Well, we have more than -- we have several customers in the photobook business and we are seeing increased demand in that business throughout the year and we would expect more in the peak holiday period, and that typically would be in our December quarter. We are experiencing -- I think we said we have over 150% increase in revenue in our digital business this quarter, as compared to last year. And we sort of are cautious in saying over 150% because we don’t have data for all 70 companies, unfortunately. But extrapolating, we’re comfortable with that 150%, over 150%.

So this business is greatly improving, it’s growing and we have increased demand from our customers to be able to service them even greater with continued capital investment in that business, continuing to grow that business.

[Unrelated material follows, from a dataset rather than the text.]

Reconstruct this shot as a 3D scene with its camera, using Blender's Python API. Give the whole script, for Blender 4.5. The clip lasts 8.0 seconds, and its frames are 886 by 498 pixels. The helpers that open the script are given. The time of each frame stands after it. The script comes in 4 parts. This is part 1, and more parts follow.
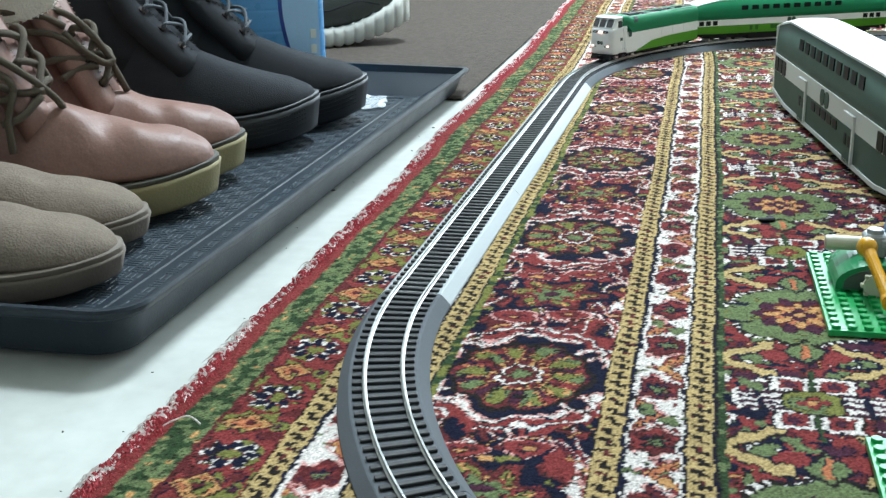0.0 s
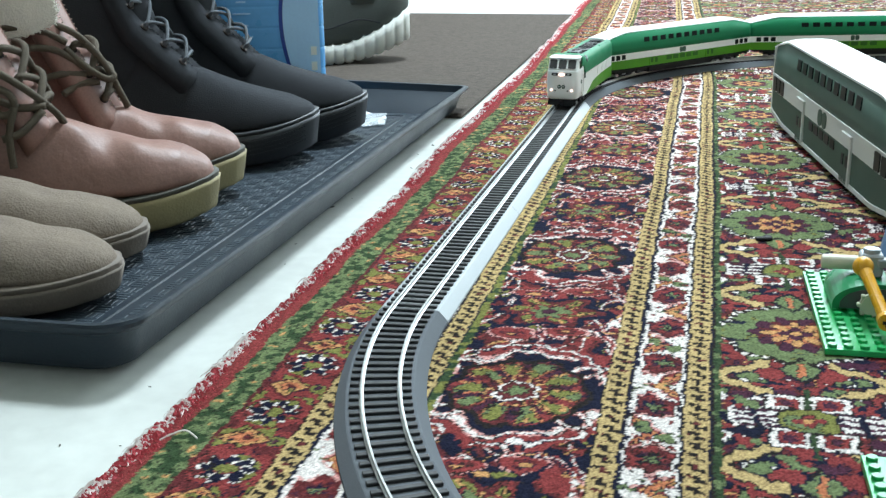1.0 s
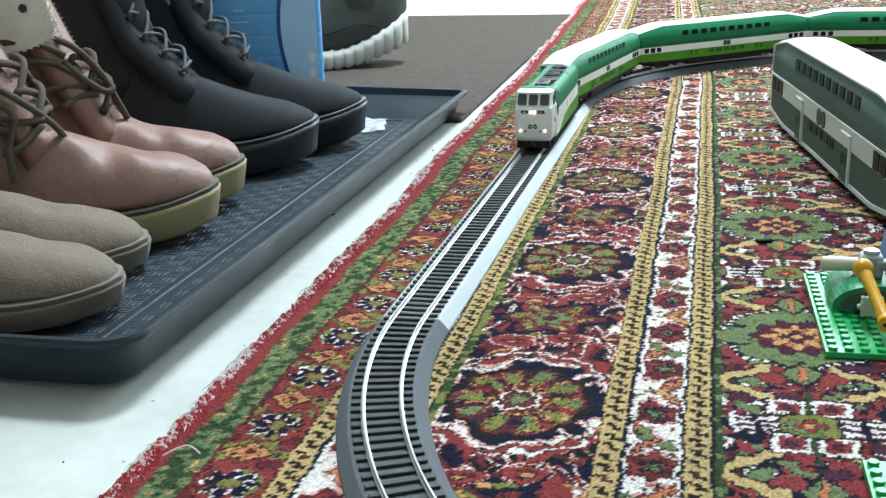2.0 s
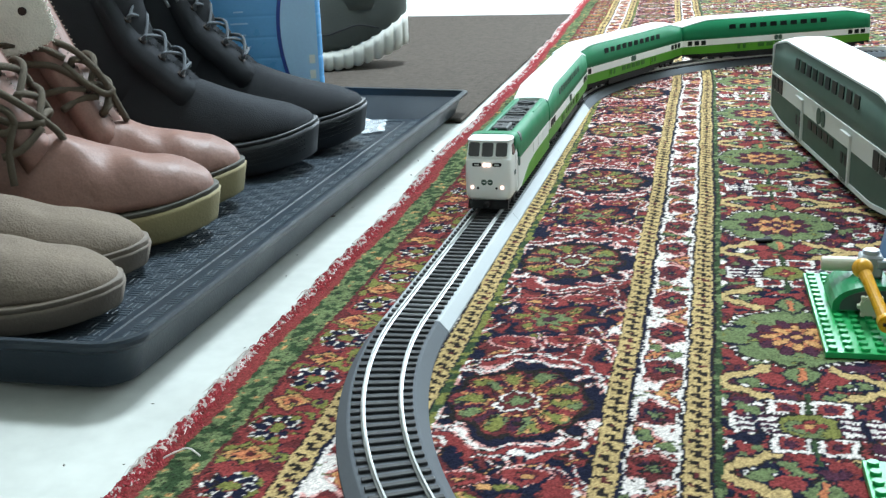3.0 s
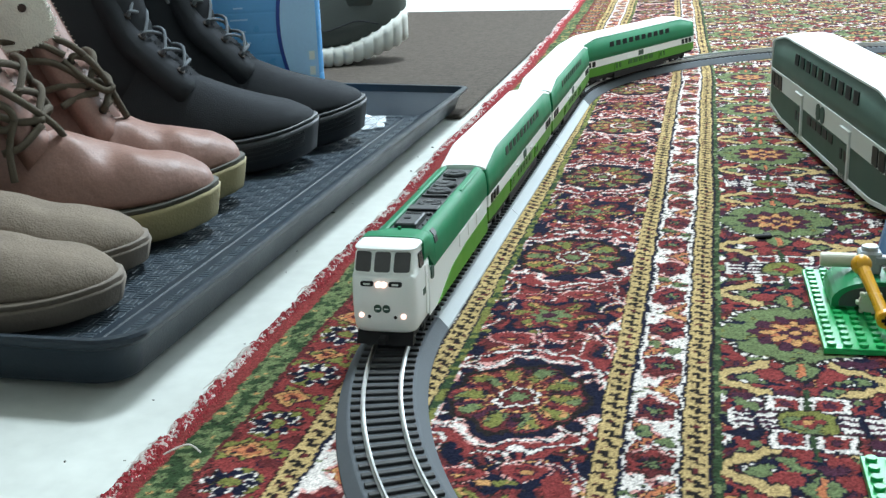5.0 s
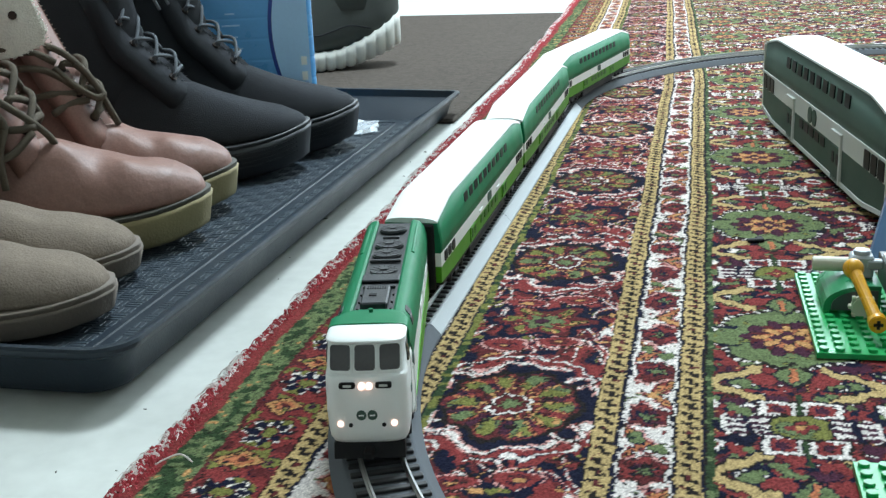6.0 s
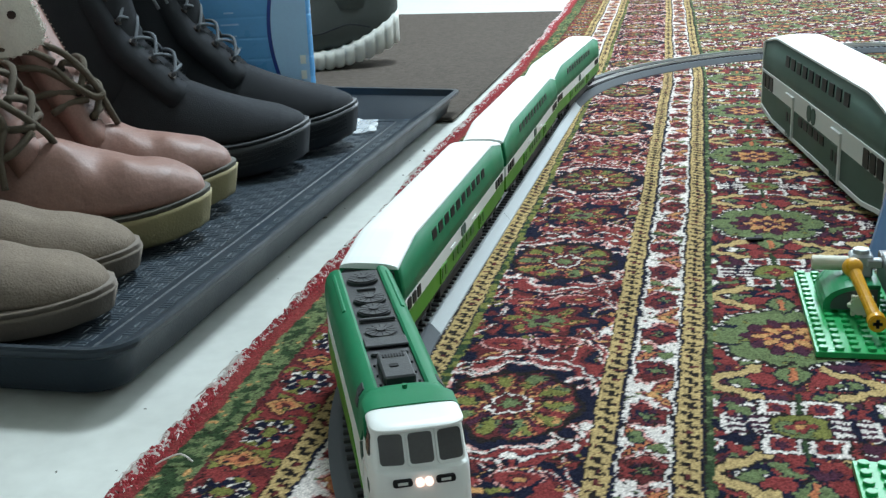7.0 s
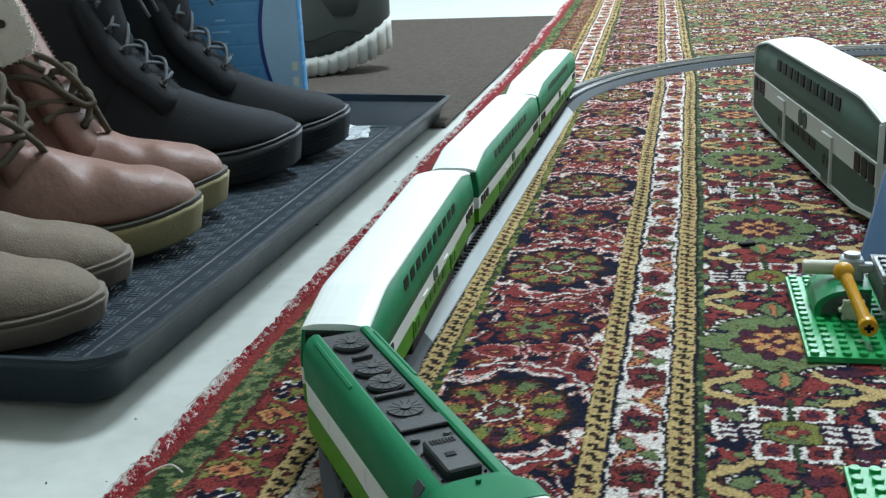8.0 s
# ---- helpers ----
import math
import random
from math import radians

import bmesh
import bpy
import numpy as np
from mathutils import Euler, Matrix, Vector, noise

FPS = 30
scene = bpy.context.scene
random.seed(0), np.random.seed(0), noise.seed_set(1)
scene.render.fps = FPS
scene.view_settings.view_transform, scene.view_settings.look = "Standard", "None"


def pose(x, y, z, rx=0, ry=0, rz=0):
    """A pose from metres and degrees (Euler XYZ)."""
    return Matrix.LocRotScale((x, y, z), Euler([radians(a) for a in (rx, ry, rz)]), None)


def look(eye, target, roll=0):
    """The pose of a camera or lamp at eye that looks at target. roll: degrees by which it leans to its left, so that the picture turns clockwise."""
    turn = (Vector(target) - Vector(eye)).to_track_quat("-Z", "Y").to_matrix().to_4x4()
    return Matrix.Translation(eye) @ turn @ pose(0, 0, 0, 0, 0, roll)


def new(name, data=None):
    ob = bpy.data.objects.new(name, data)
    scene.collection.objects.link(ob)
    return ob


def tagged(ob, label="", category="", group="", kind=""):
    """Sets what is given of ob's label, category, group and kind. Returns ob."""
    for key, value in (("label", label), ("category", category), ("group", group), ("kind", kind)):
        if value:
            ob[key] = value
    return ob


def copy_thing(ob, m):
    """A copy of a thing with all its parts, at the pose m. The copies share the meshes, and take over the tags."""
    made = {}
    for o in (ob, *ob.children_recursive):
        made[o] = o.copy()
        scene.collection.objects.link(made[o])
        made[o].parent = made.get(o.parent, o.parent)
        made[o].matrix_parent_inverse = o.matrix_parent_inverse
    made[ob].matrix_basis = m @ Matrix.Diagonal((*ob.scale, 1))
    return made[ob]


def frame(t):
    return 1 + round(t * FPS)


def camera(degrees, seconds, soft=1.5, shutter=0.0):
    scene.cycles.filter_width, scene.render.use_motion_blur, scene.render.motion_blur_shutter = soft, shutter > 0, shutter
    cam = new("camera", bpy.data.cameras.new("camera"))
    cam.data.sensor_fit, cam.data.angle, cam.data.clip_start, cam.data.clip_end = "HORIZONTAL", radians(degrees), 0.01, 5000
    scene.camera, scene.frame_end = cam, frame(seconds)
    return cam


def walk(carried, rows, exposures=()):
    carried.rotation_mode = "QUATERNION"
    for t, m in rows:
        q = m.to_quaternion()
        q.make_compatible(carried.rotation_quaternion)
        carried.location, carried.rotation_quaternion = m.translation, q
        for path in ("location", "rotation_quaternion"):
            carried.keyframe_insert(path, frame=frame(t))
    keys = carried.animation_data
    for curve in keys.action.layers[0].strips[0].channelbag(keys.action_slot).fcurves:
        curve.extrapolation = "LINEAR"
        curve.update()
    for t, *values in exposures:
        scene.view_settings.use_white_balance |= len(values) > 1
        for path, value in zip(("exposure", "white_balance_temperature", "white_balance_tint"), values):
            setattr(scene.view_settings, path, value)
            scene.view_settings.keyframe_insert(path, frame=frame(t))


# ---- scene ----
cam = camera(42.90, 8.0, soft=1.4)
PATH = [
    (0.0, (0.0001, 0.0006, 0.2267), (-0.4350, 1.8509, -0.3953), -1.29),
    (0.5, (0.0012, 0.0007, 0.2278), (-0.4287, 1.8573, -0.3791), -1.07),
    (1.0, (0.0013, -0.0016, 0.2267), (-0.4340, 1.8586, -0.3650), -0.90),
    (1.5, (0.0026, -0.0011, 0.2297), (-0.4356, 1.8580, -0.3633), -1.46),
    (3.0, (0.0047, -0.0004, 0.2329), (-0.4400, 1.8573, -0.3595), -2.19),
    (3.5, (0.0055, -0.0004, 0.2332), (-0.4369, 1.8568, -0.3626), -2.19),
    (4.0, (0.0052, -0.0007, 0.2340), (-0.4376, 1.8563, -0.3622), -2.21),
    (4.5, (0.0047, -0.0020, 0.2332), (-0.4420, 1.8525, -0.3681), -2.17),
    (6.0, (0.0065, 0.0005, 0.2355), (-0.4294, 1.8592, -0.3605), -2.50),
    (6.5, (0.0050, 0.0005, 0.2356), (-0.4270, 1.8597, -0.3619), -2.44),
    (7.0, (0.0061, 0.0002, 0.2363), (-0.4276, 1.8584, -0.3628), -2.54),
    (7.5, (0.0073, 0.0004, 0.2381), (-0.4242, 1.8626, -0.3501), -2.76),
    (8.0, (0.0086, 0.0022, 0.2373), (-0.4182, 1.8644, -0.3546), -2.87),
]
walk(cam, [(t, look(eye, target, roll)) for t, eye, target, roll in PATH],
     exposures=[(0.0, 0.04), (1.0, 0.10), (4.5, 0.08), (6.0, -0.15), (6.5, -0.22), (7.5, -0.42), (8.0, -0.46)])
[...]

James Clement - Sidoti & Company

Let me just -- the last question and Joe, I think this is something that has popped up around the story over the last two weeks and obviously there’s some other print related companies out there that are talking up cost cutting and that sort of thing. How do you feel about your asset base in terms of the 70 companies? Do you feel that is the right number of businesses to have? Do you feel that over time with your investment in digital, where that business can travel a little bit more, that there are some opportunities to consolidate some facilities? What are your thoughts on that long-term?

Joe R. Davis

My thoughts on that is that we have 70 now. We’ll continue to increase the number of companies we have, locations. Consolidating printing businesses, my experience has not been very positive over a long-term basis. In a short-term, yes, perhaps. But over a long-term basis, that doesn’t work too well for me. It may work for other people. It doesn’t work very well for me.

So I see we have a lot of very local customers -- even our national customers want to be serviced locally, so I don’t see much benefit for us to be derived from taking two profitable companies and putting them together. And historically, we’ve had a lot of companies -- we said we’d merger companies. You know, that’s good PR. The truth is, we’ve taken a company that wasn’t doing very well, maybe at the end of its lease or some real estate issue and merged those companies. But that’s not our strategy.

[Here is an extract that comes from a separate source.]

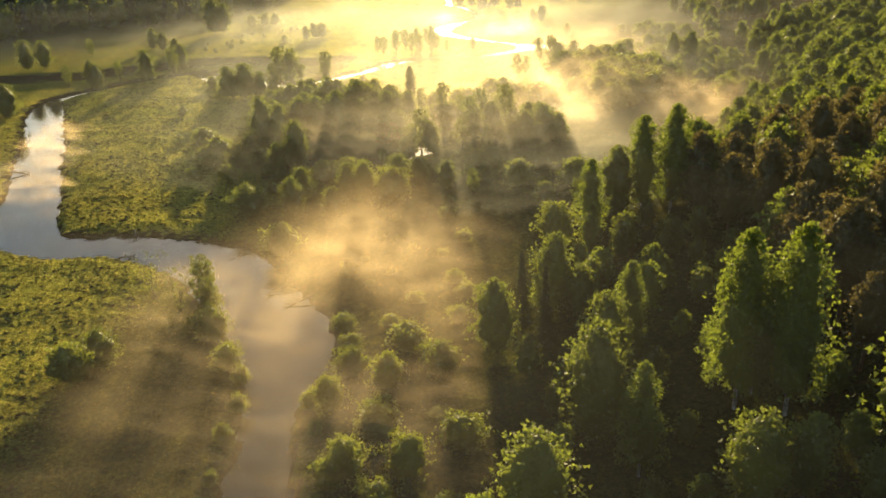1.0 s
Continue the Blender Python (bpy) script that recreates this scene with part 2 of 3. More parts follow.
COURSE_FAR = [(16, 508, 2.6), (24, 530, 2.6), (18, 575, 2.8), (6, 612, 4.2), (-48, 633.5, 2.2), (-95, 666, 2.6), (-111, 702, 8.5), (-126, 730, 4), (-170, 800, 4), (-300, 950, 5)]
COURSE_SPUR = [(6, 612, 4.2), (7, 650, 3.5), (6, 685, 5.5)]
COURSE_OXBOW = [(51, 383, 5), (58, 360, 2.2), (56, 325, 2.0), (47, 290, 1.2), (43, 270, 1.4), (38.5, 257, 1.9), (34.5, 248, 1.5), (29.5, 238, 1.8), (19, 228, 2.5),
                (10, 224, 3.0), (1.5, 218, 3.4), (-6, 209, 3.6), (-15, 202.5, 3.2), (-23, 200.5, 3.0), (-31, 203, 2.2), (-37, 209, 1.0)]
WATERS = np.concatenate([spline(c) for c in (COURSE_NEAR, COURSE_MID, COURSE_FAR, COURSE_SPUR, COURSE_OXBOW)])


def shore(x, y):
    """Distance to the nearest water's edge up to 30 m, negative on the water."""
    x, y = np.atleast_1d(np.asarray(x, float)), np.atleast_1d(np.asarray(y, float))
    if len(x) < 50:
        return np.minimum(np.min(np.hypot(x[:, None] - WATERS[:, 0], y[:, None] - WATERS[:, 1]) - WATERS[:, 2], axis=1), 30.0)
    order = np.argsort(y, kind="stable")
    sx, sy, best = x[order], y[order], np.full(x.shape, 30.0)
    for cx, cy, w in WATERS:
        i, j = np.searchsorted(sy, (cy - w - 30, cy + w + 30))
        best[i:j] = np.minimum(best[i:j], np.hypot(sx[i:j] - cx, sy[i:j] - cy) - w)
    out = np.empty_like(best)
    out[order] = best
    return out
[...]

James Clement - Sidoti & Company

Joe, that’s very fair and I wanted to ask the question because there are a lot of other print related companies out there that engage in a lot of different print lines of business that are not the same as yours and I wanted to give you the opportunity to respond to that. Thanks very much.

Joe R. Davis

The other thing that I would say when you say digital, that’s a little bit different business and you say it travels a little better, and we are developing some large digital hubs in a couple of places around the company. Actually, we are doing it in three locations today. I’ll say large digital hubs and we are going to have digital capabilities at each of our companies but if somebody comes in and wants 15 million clicks in a two-week timeframe, we’ll be engaging our large digital hubs to achieve that result and we do have that sort of demand.

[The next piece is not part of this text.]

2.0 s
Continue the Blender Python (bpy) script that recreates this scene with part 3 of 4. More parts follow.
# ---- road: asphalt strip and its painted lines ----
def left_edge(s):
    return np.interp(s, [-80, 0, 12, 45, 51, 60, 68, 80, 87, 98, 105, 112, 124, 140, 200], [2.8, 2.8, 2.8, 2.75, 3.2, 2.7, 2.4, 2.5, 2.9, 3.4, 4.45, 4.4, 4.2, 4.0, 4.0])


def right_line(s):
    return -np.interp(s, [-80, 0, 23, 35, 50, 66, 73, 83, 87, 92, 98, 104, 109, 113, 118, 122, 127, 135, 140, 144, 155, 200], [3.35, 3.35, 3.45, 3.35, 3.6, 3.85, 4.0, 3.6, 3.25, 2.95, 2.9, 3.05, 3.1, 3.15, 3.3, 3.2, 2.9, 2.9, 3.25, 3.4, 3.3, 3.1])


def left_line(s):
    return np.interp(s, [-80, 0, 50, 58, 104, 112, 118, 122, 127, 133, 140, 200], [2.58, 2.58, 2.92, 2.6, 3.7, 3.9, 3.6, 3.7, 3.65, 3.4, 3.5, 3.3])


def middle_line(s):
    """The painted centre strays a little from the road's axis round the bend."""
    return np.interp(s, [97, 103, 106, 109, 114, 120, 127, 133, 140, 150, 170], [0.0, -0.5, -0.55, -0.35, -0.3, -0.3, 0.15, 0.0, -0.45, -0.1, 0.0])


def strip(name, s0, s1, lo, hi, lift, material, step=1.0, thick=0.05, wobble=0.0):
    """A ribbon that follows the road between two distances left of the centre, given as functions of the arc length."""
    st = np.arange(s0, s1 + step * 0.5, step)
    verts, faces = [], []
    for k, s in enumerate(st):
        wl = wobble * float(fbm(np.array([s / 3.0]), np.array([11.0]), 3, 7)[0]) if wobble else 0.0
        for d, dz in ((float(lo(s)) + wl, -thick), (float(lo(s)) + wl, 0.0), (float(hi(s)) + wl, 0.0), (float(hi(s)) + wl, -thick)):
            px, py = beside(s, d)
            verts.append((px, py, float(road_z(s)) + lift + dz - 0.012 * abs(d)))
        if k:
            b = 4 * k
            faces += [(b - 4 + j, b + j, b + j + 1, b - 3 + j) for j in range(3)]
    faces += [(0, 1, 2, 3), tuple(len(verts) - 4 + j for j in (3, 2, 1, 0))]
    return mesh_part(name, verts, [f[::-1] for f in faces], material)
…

James Clement - Sidoti & Company

Okay. Thank you very much for your time.

Operator

We have no further questions. I would like to turn the call over to management for closing remarks.

Joe R. Davis

Okay. Thank you. We certainly appreciate the continued support of our customers who are very, very important to us; our employees, our shareholders, and we look forward to reporting to you on the September results. Thank you for your interest today.

Operator

Ladies and gentlemen, thank you for your participation in today’s conference. This concludes your presentation and you may now disconnect. Good day.